Daß sich der Beschwerdeführer hiebei nur auf der Durchreise nach Österreich befunden hat, ist rechtlich ohne Bedeutung, kam es doch nicht auf die Dauer seines (nur vorübergehenden) Aufenthaltes (hier: in Bulgarien oder in Griechenland) an. Vielmehr war für den Beschwerdeführer "Verfolgungssicherheit" zumindest bereits ab dem Zeitpunkt gegeben, in dem er eines dieser fremden Staatsgebiete betreten hat, wobei er im vorliegenden Beschwerdefall keine Gründe genannt hat, die ihn gehindert hätten, in einem dieser Länder länger zu bleiben und bereits dort um Asyl anzusuchen (vgl. beispielsweise für viele das hg. Erkenntnis vom 26. Jänner 1995, Zl. 94/19/0150).

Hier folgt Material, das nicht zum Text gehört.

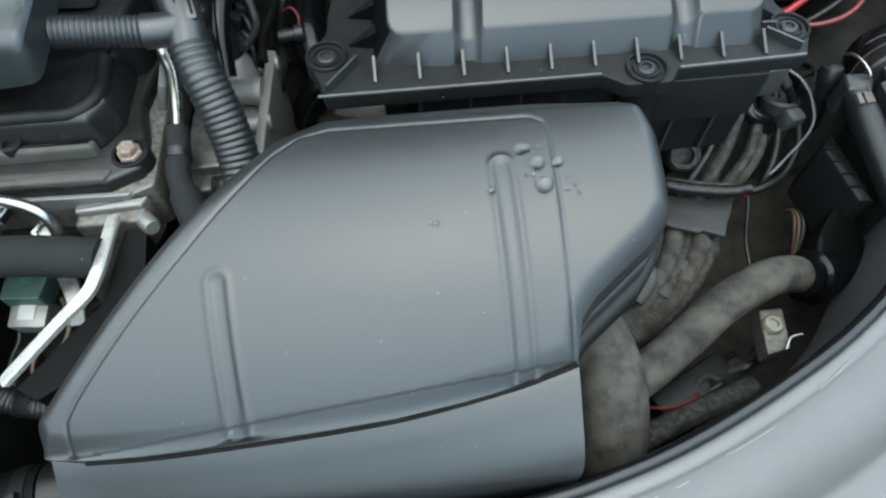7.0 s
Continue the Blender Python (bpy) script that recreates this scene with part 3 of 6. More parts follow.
for sx in (-1, 1):
    part("inlet_tab", sign_piece([(p[0] * sx, p[1]) for p in ([(0.004, 0.0105), (0.0105, 0.0105), (0.0145, 0.0225), (0.0085, 0.0245)] if sx > 0 else [(0.0105, 0.0105), (0.004, 0.0105), (0.0085, 0.0245), (0.0145, 0.0225)])]), SIGN_GLOSS, lid)
    part("end_bar", sign_piece([(0.0195 * sx - 0.0014, -0.0065), (0.0195 * sx + 0.0014, -0.0065), (0.0195 * sx + 0.0014, 0.0065), (0.0195 * sx - 0.0014, 0.0065)]), SIGN_GLOSS, lid)
    ar = [(0.0030, -0.0100), (0.0100, -0.0095), (0.0125, -0.0170), (0.0160, -0.0165), (0.0125, -0.0245), (0.0040, -0.0210), (0.0070, -0.0190)]
    part("outlet_arrow", sign_piece([(x * sx, y) for x, y in (ar[::-1] if sx > 0 else ar)]), SIGN_GLOSS, lid)
    for k in range(4):
        bm = turned([(0.0033, -0.001), (0.0033, 0.0004), (0.0027, 0.0008), (0.0012, 0.0009)], (-0.0126 + k * 0.0084, 0.0040 * sx, 0), n=16)
        bm.transform(SIGN)
        part("dot", bm, SIGN_GLOSS, lid)

# ---- the battery box ----
battery = thing("battery_box", (0.10, 0.30, 0.60), "grey-black ribbed plastic battery box with a faceted lid", "battery box")


def leaning(x, z):
    """The box stands tilted down towards the wing, its lid more than its foot."""
    return z - (x - 0.02) * float(np.interp(z, [0.765, 0.835], [0.09, 0.17]))


def battery_lid(X, Y, d):
    top = 0.8545 - 0.14 * (X - 0.0365) - 0.03 * (Y - 0.2265)
    front = 0.8472 - 0.17 * (X - 0.022) + (Y - 0.1795 - 0.08 * (X - 0.022)) * 0.20
    right = 0.8490 - 0.282 * (X - 0.0804) + 0.145 * (Y - 0.2265)
    z = np.minimum(np.minimum(top, front), right)
    z -= 0.0012 * np.clip(1 - d / 0.002, 0, 1) ** 2
    return z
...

Der vom Beschwerdeführer gerügte Umstand, daß der Spruch des angefochtenen Bescheides unvollständig sei und die deutliche Bezeichnung des Gegenstandes der Erledigung der belangten Behörde fehle, stellt im Hinblick darauf, daß sich dieser Gegenstand mit hinreichender Deutlichkeit ("Das Bundesasylamt hat ihren Asylantrag mit Bescheid vom 15.9.1993, Zl. 93 02.930-BAL, abgewiesen.") aus der Bescheidbegründung ergibt, aus den schon im hg. Erkenntnis vom 14. Oktober 1992, Zl. 92/01/0834, näher angeführten Gründen keine zur Aufhebung des Bescheides führende Rechtswidrigkeit dar. Diesbezüglich genügt daher gemäß § 43 Abs. 2 VwGG ein Hinweis auf das vorbezeichnete Erkenntnis.
Die sich sohin als unbegründet erweisende Beschwerde war gemäß § 42 Abs. 1 VwGG abzuweisen.
Der Ausspruch über den Aufwandersatz beruht auf den §§ 47 ff VwGG in Verbindung mit der Verordnung BGBl. Nr. 416/1994.